Task details → In your copy, leave out the pictures; write out all the data exactly.
_____
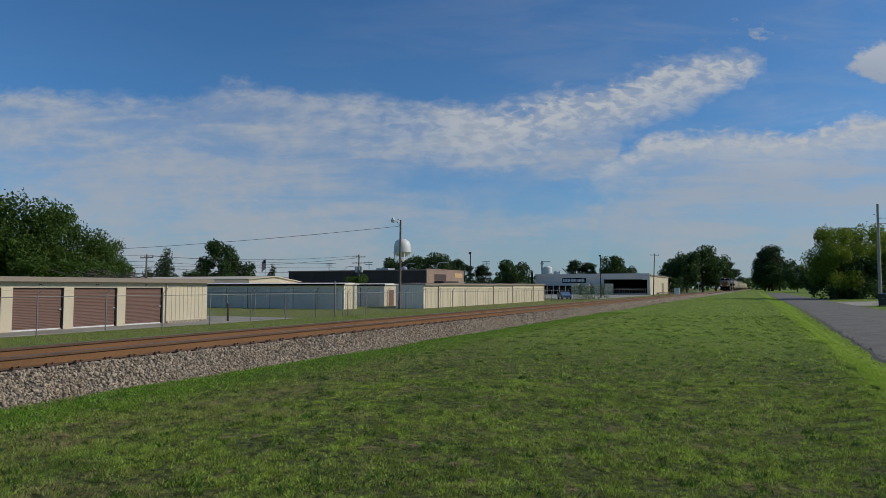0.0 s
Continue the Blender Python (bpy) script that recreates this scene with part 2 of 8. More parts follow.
def blade_mat(name, a, b, dry):
    m = bpy.data.materials.new(name)
    m.use_nodes = True
    k = Nodes(m.node_tree)
    out, d = k.add("ShaderNodeOutputMaterial"), k.add("ShaderNodeBsdfPrincipled")
    t, mixer = k.add("ShaderNodeBsdfTranslucent"), k.add("ShaderNodeMixShader")
    geo = k.add("ShaderNodeNewGeometry")
    p = k.add("ShaderNodeTexCoord").outputs["Object"]
    r = geo.outputs["Random Per Island"]
    sep = k.add("ShaderNodeSeparateXYZ")
    k.put(sep.inputs[0], p)
    wob = k.math("MULTIPLY", k.math("SUBTRACT", k.noise(p, 0.9, 3.0), 0.5), 2.4)
    x = k.math("ADD", sep.outputs[0], wob)
    col = k.mix(k.math("POWER", r, 1.25), a, b)
    col = k.mix(k.math("MULTIPLY", k.ramp(k.noise(p, 0.42, 4.0, 0.6, 0.3), 0.50, 0.70), 0.45), col, (0.13, 0.25, 0.035))
    tone = k.ramp(k.noise(p, 4.6, 4.0, 0.6, 0.3), 0.33, 0.67, 0.62, 1.32)
    hsv = k.add("ShaderNodeHueSaturation")
    k.put(hsv.inputs["Color"], col)
    k.put(hsv.inputs["Value"], tone)
    col = hsv.outputs[0]
    # lush by the lane and by the ballast, with a dry band between
    col = k.mix(k.math("MULTIPLY", k.ramp(x, 1.3, 2.0), 0.85), col, (0.30, 0.44, 0.036))
    col = k.mix(k.math("MULTIPLY", k.ramp(x, -7.4, -8.3), 0.6), col, (0.16, 0.33, 0.03))
    band = k.math("MULTIPLY", k.math("MULTIPLY", k.ramp(x, -7.9, -7.1), k.ramp(x, -5.4, -6.4)), 0.32)
    thirst = k.math("ADD", k.math("ADD", k.math("MULTIPLY", k.ramp(k.noise(p, 2.3, 5.0, 0.65, 0.4), 0.58, 0.76), 0.6), k.math("MULTIPLY", k.ramp(k.noise(p, 0.95, 5.0, 0.68, 0.5), 0.53, 0.66), k.ramp(x, -1.5, -4.5, 0.35, 0.95))), band)
    col = k.mix(k.math("MULTIPLY", thirst, k.ramp(r, 0.2, 0.8, 0.2, 0.95), True), col, dry)
    k.put(d.inputs["Base Color"], col)
    d.inputs["Roughness"].default_value = 0.5
    d.inputs["Specular IOR Level"].default_value = 0.25
    k.put(t.inputs[0], col)
    mixer.inputs[0].default_value = 0.38
    k.l.new(d.outputs[0], mixer.inputs[1])
    k.l.new(t.outputs[0], mixer.inputs[2])
    k.l.new(mixer.outputs[0], out.inputs[0])
    return m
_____
Final answer →
0.0 s
Continue the Blender Python (bpy) script that recreates this scene with part 2 of 8. More parts follow.
def blade_mat(name, a, b, dry):
    m = bpy.data.materials.new(name)
    m.use_nodes = True
    k = Nodes(m.node_tree)
    out, d = k.add("ShaderNodeOutputMaterial"), k.add("ShaderNodeBsdfPrincipled")
    t, mixer = k.add("ShaderNodeBsdfTranslucent"), k.add("ShaderNodeMixShader")
    geo = k.add("ShaderNodeNewGeometry")
    p = k.add("ShaderNodeTexCoord").outputs["Object"]
    r = geo.outputs["Random Per Island"]
    sep = k.add("ShaderNodeSeparateXYZ")
    k.put(sep.inputs[0], p)
    wob = k.math("MULTIPLY", k.math("SUBTRACT", k.noise(p, 0.9, 3.0), 0.5), 2.4)
    x = k.math("ADD", sep.outputs[0], wob)
    col = k.mix(k.math("POWER", r, 1.25), a, b)
    col = k.mix(k.math("MULTIPLY", k.ramp(k.noise(p, 0.42, 4.0, 0.6, 0.3), 0.50, 0.70), 0.45), col, (0.13, 0.25, 0.035))
    tone = k.ramp(k.noise(p, 4.6, 4.0, 0.6, 0.3), 0.33, 0.67, 0.62, 1.32)
    hsv = k.add("ShaderNodeHueSaturation")
    k.put(hsv.inputs["Color"], col)
    k.put(hsv.inputs["Value"], tone)
    col = hsv.outputs[0]
    # lush by the lane and by the ballast, with a dry band between
    col = k.mix(k.math("MULTIPLY", k.ramp(x, 1.3, 2.0), 0.85), col, (0.30, 0.44, 0.036))
    col = k.mix(k.math("MULTIPLY", k.ramp(x, -7.4, -8.3), 0.6), col, (0.16, 0.33, 0.03))
    band = k.math("MULTIPLY", k.math("MULTIPLY", k.ramp(x, -7.9, -7.1), k.ramp(x, -5.4, -6.4)), 0.32)
    thirst = k.math("ADD", k.math("ADD", k.math("MULTIPLY", k.ramp(k.noise(p, 2.3, 5.0, 0.65, 0.4), 0.58, 0.76), 0.6), k.math("MULTIPLY", k.ramp(k.noise(p, 0.95, 5.0, 0.68, 0.5), 0.53, 0.66), k.ramp(x, -1.5, -4.5, 0.35, 0.95))), band)
    col = k.mix(k.math("MULTIPLY", thirst, k.ramp(r, 0.2, 0.8, 0.2, 0.95), True), col, dry)
    k.put(d.inputs["Base Color"], col)
    d.inputs["Roughness"].default_value = 0.5
    d.inputs["Specular IOR Level"].default_value = 0.25
    k.put(t.inputs[0], col)
    mixer.inputs[0].default_value = 0.38
    k.l.new(d.outputs[0], mixer.inputs[1])
    k.l.new(t.outputs[0], mixer.inputs[2])
    k.l.new(mixer.outputs[0], out.inputs[0])
    return m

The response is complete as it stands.